» Job: Can you transcribe the data exactly? Leave the pictures out.

## start Data

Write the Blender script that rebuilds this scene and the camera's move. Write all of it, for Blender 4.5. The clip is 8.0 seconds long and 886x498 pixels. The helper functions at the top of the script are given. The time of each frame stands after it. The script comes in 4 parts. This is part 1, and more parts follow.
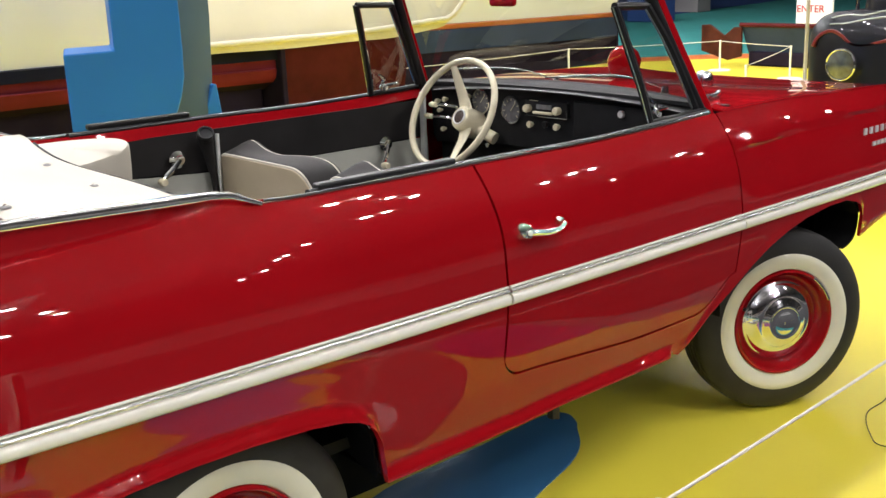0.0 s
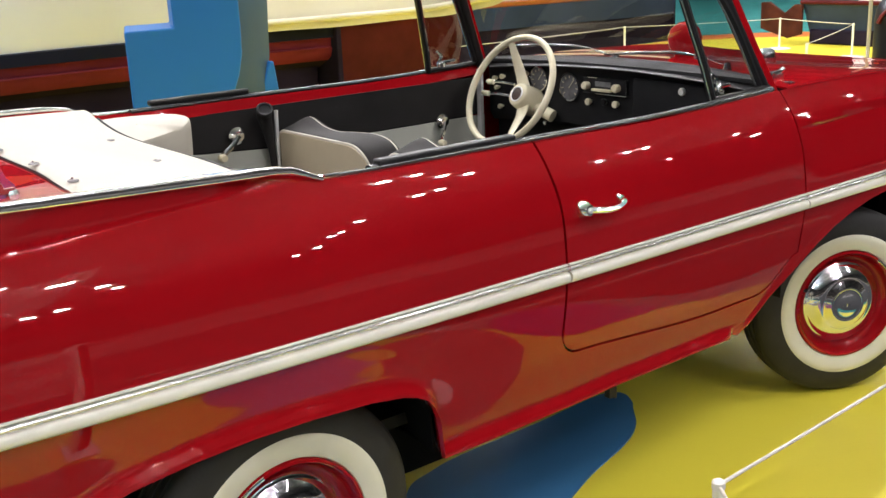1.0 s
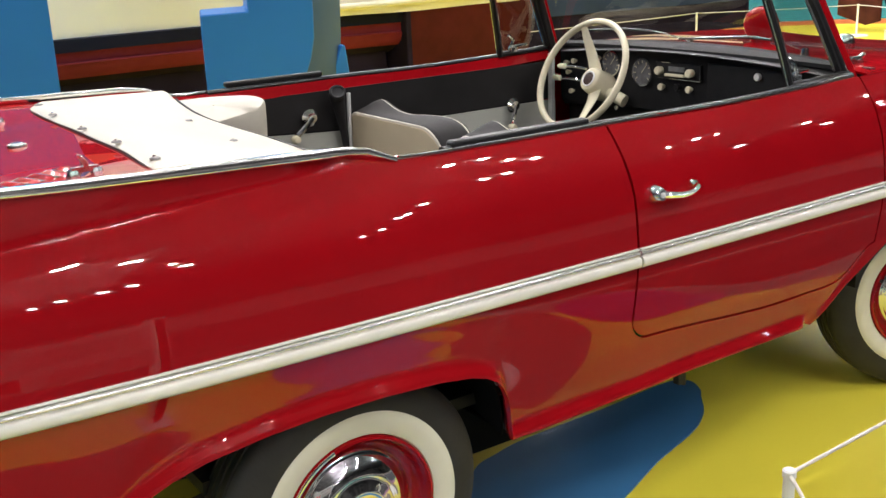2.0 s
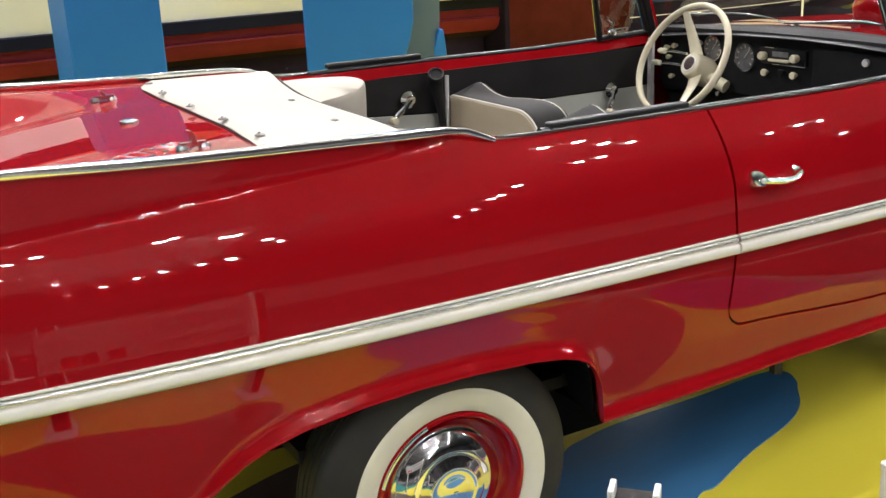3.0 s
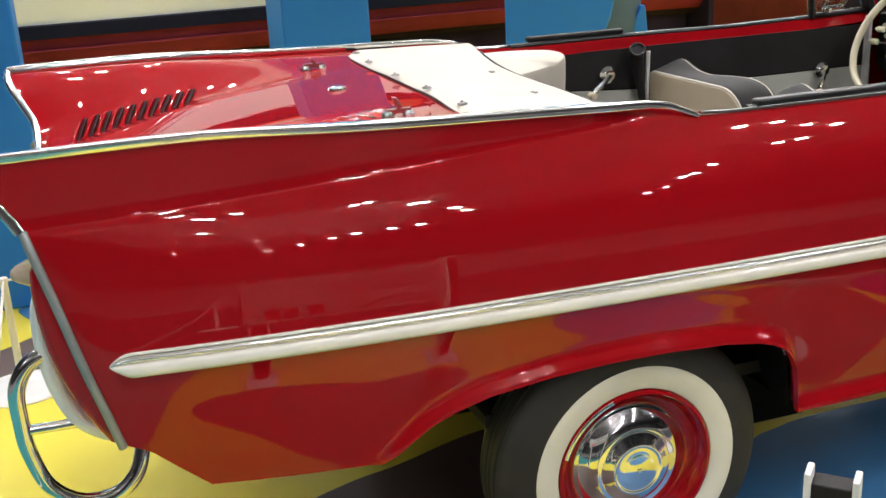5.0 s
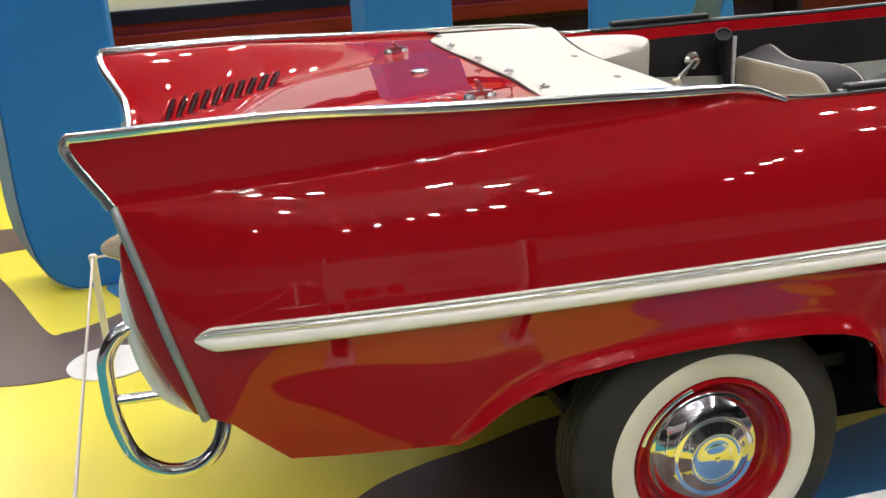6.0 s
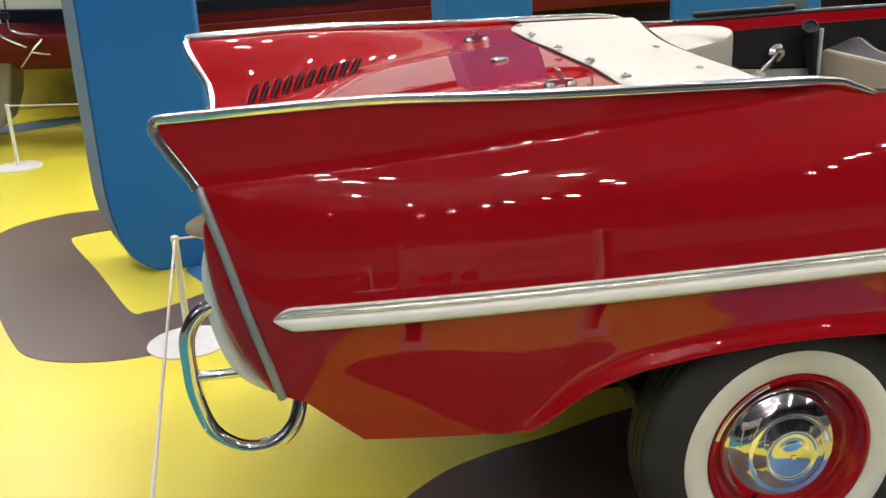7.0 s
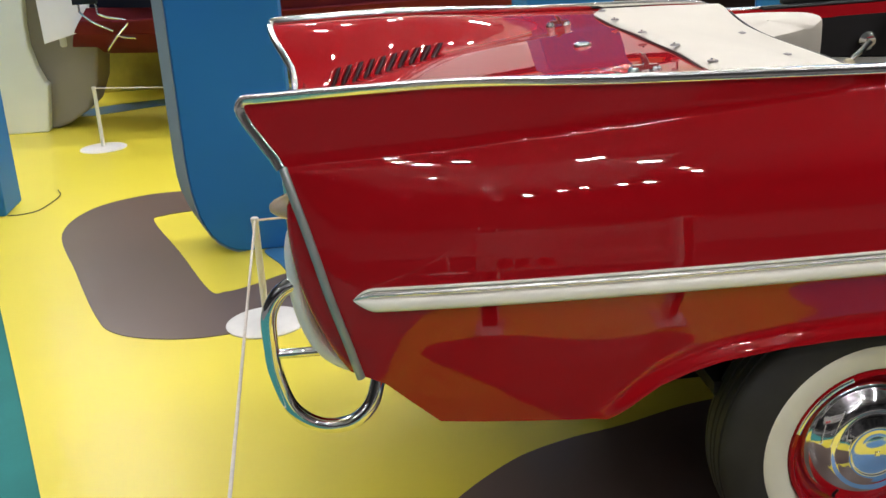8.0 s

## end Data

» Output for this task:
Write the Blender script that rebuilds this scene and the camera's move. Write all of it, for Blender 4.5. The clip is 8.0 seconds long and 886x498 pixels. The helper functions at the top of the script are given. The time of each frame stands after it. The script comes in 4 parts. This is part 1, and more parts follow.
0.0 s
1.0 s
2.0 s
3.0 s
5.0 s
6.0 s
7.0 s
8.0 s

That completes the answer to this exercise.